The Mystery Surrounding a Pregnant Gibbon in Japan Has Finally Been Solved!
The mysterious pregnancy of a gibbon residing by herself in a southern Japanese zoo has finally been solved! Roughly two years after giving birth to a male covered in black hair with a fringe of white fur trimming its face, the paternity of Momo the gibbon’s still-unnamed offspring has been revealed to be — drum roll, please — none other than Itoh, a 34-year-old agile gibbon living at the same zoo.
The Maury Show
For two whole years, the Kujukushima Zoo & Botanical Garden couldn’t wrap its head around the puzzling mystery: How did Momo, a 12-year-old white-handed gibbon that was kept solo in her enclosure, end up pregnant? During her time there, she had never been joined by a male companion. That only occurs if zoos are hoping the animals will mate. So, what gives? Yes, some of her closest neighbors were males, but their cages were divided by bars and chicken wire, making intimate contact impossible for all intents and purposes.
After she gave birth in 2021, that was the $64,000 question on everyone’s mind, as it was unfathomable that Momo and a potential suitor could have successfully mated through multiple protective barriers.
You ARE the Father!
Finally, with the help of DNA testing, zookeepers identified the male responsible for fathering the baby gibbon, and they think they’ve figured out how the two likely got to be parents. Using stool and hair samples collected from Momo, her baby, and four potential baby daddies, it was announced on the last day of January that the identity of the father was, in fact, Itoh, a 34-year-old agile gibbon.
“It took us two years to figure it out because we couldn’t get close enough to collect samples — she was very protective of her child,” zoo superintendent Jun Yamano told VICE World News. Okay, great. One mystery solved but still one to go: How/when did they get the time alone?
Where There’s a Will…
Without surveillance footage, educated guesses are the best the zoo has to go on, but its hypothesis boils down to a glory hole measuring just under 3/8 inch in diameter located in a partition wall. Ouch!!!!!! So, here’s how it could have gone down.
Momo and Itoh each take turns going on display in an exhibition area located in front of Momo’s enclosure.

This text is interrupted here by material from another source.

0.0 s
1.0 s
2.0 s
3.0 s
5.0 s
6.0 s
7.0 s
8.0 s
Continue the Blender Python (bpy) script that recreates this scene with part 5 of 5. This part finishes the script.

That space and the display area are separated by a perforated partition to prevent the monkeys from physically interacting. The two gibbons are rotated morning and afternoon.

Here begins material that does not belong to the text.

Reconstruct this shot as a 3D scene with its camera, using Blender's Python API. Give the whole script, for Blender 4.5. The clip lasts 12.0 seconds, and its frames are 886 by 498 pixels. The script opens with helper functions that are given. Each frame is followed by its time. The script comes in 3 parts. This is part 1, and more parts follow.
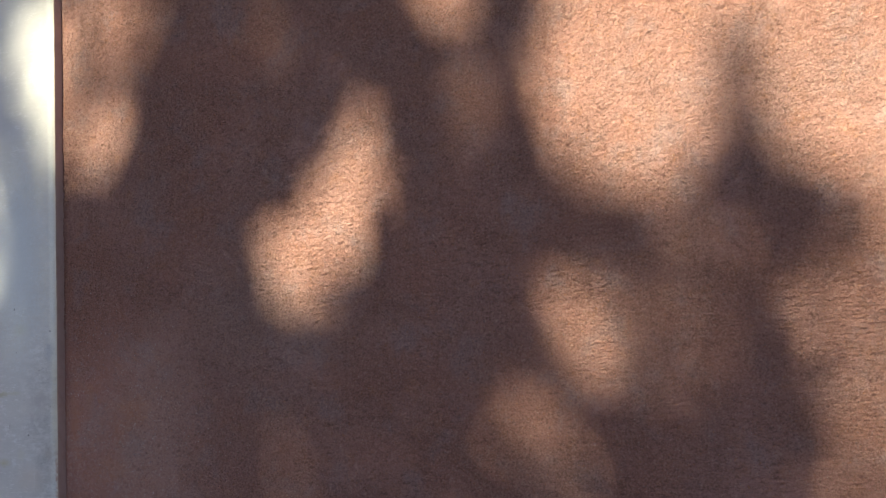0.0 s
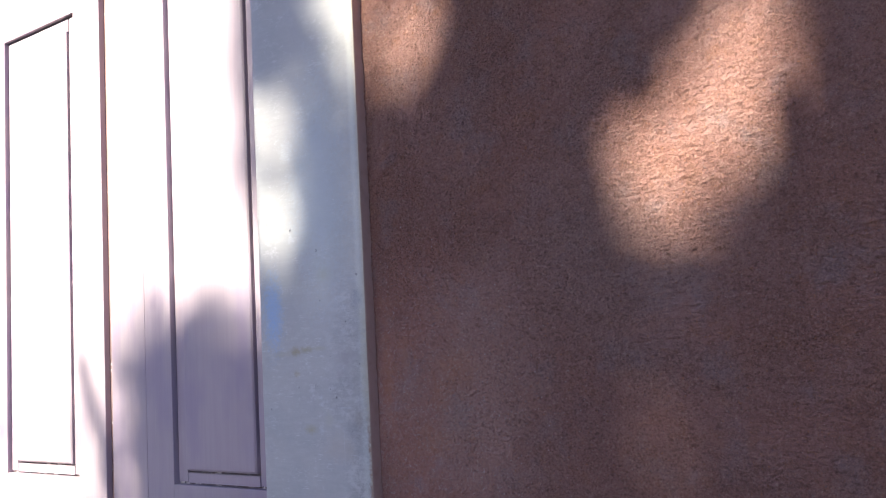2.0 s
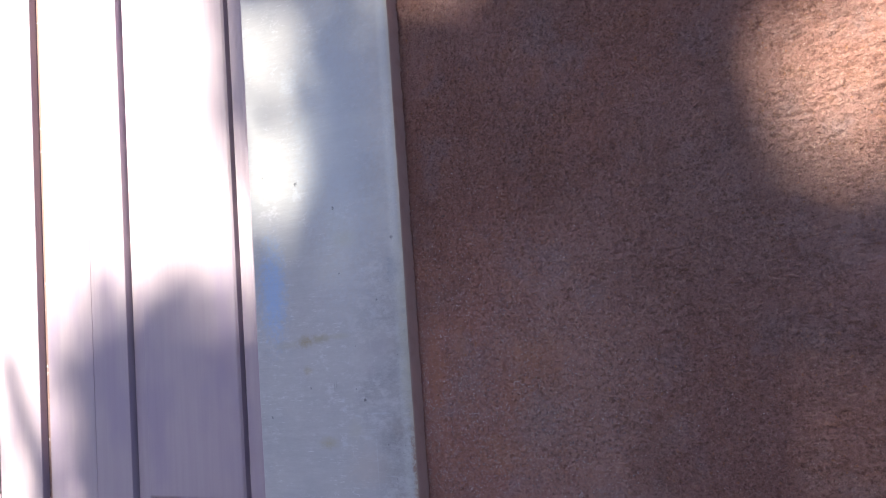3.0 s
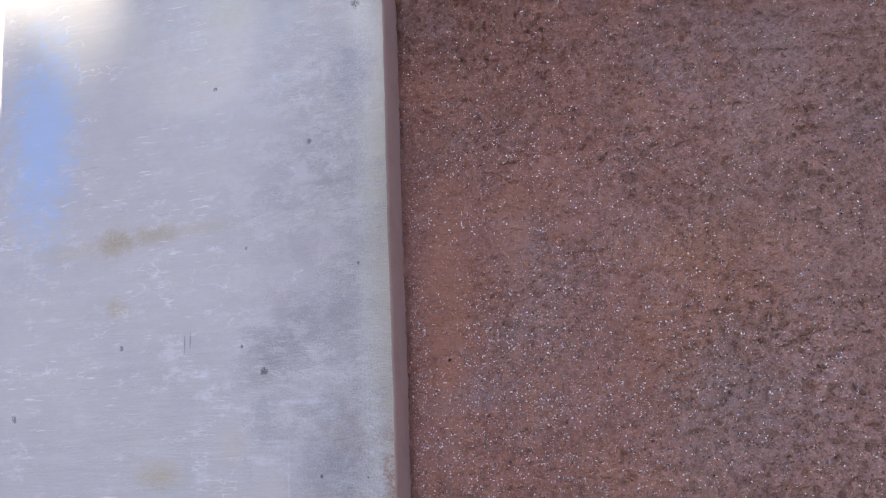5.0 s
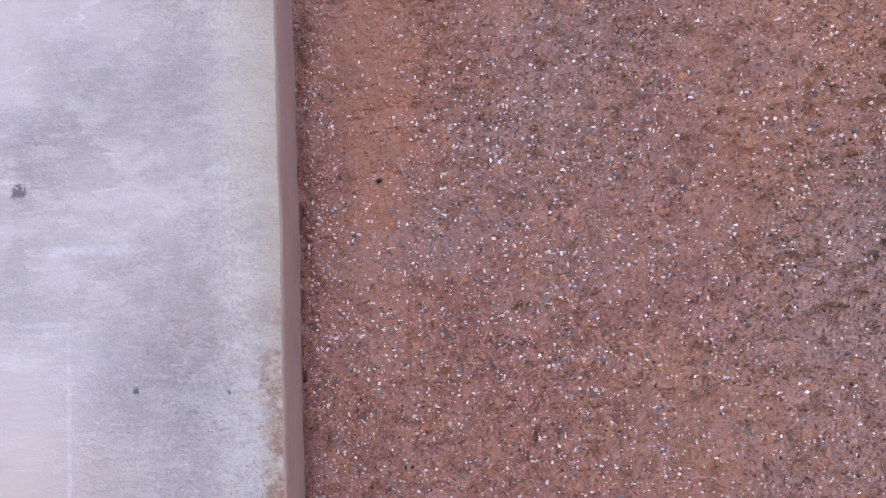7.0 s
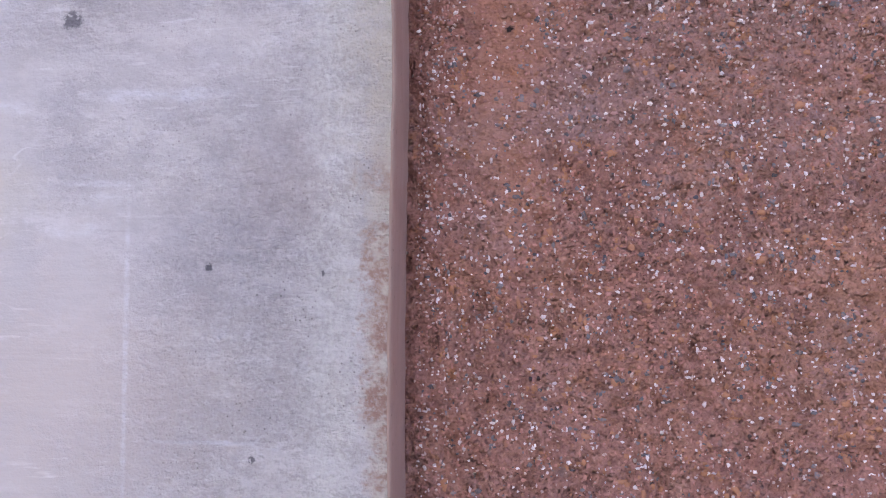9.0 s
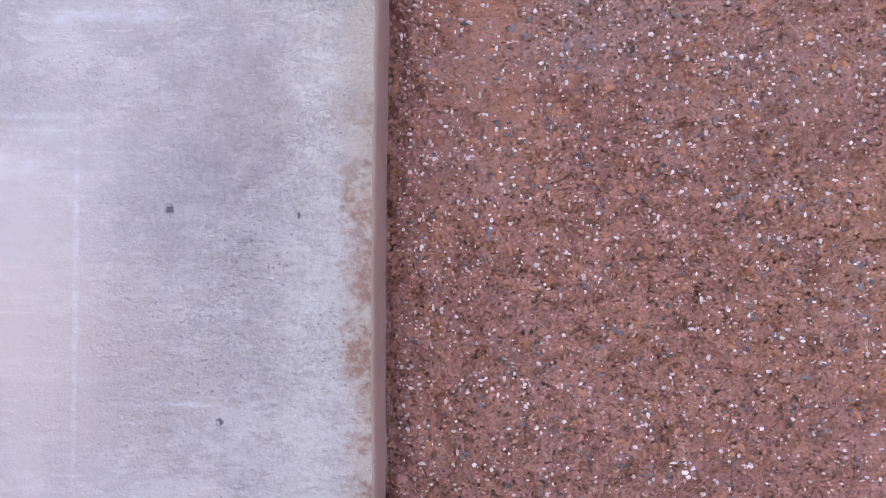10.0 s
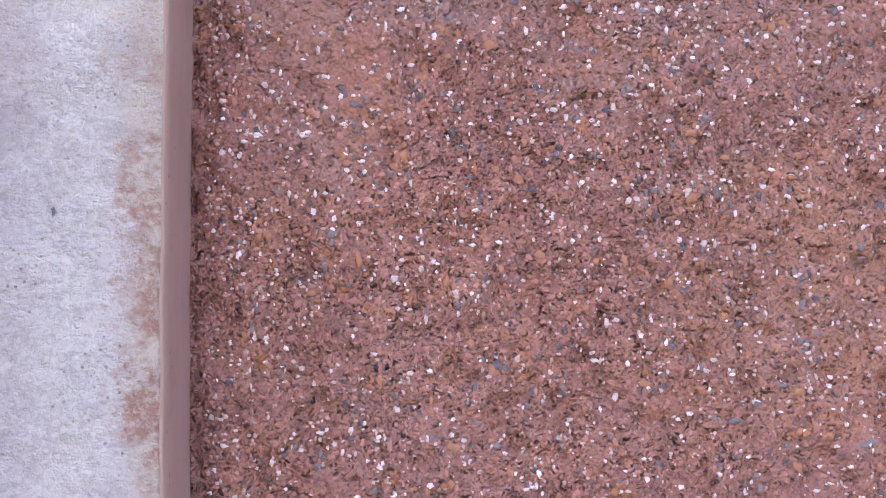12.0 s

“We think it’s very likely that on one of the days that Itoh was in the exhibition space, they copulated through a hole,” Yamano explained. He added that such mating habits were unheard of. Zoos periodically pair animals to familiarize themselves with one another, but their efforts aren’t always successful. This was something else completely.
And Baby Makes Three…
According to Yamano, the zoo hopes to move Itoh in with Momo and their offspring sometime soon. “They have to get used to each other first. But hopefully, they live together as one family.” To prevent a repeat performance, the zoo replaced the perforated partition board separating the display area from Momo’s abode with a solid barrier free of openings of any diameter, Yamano stated.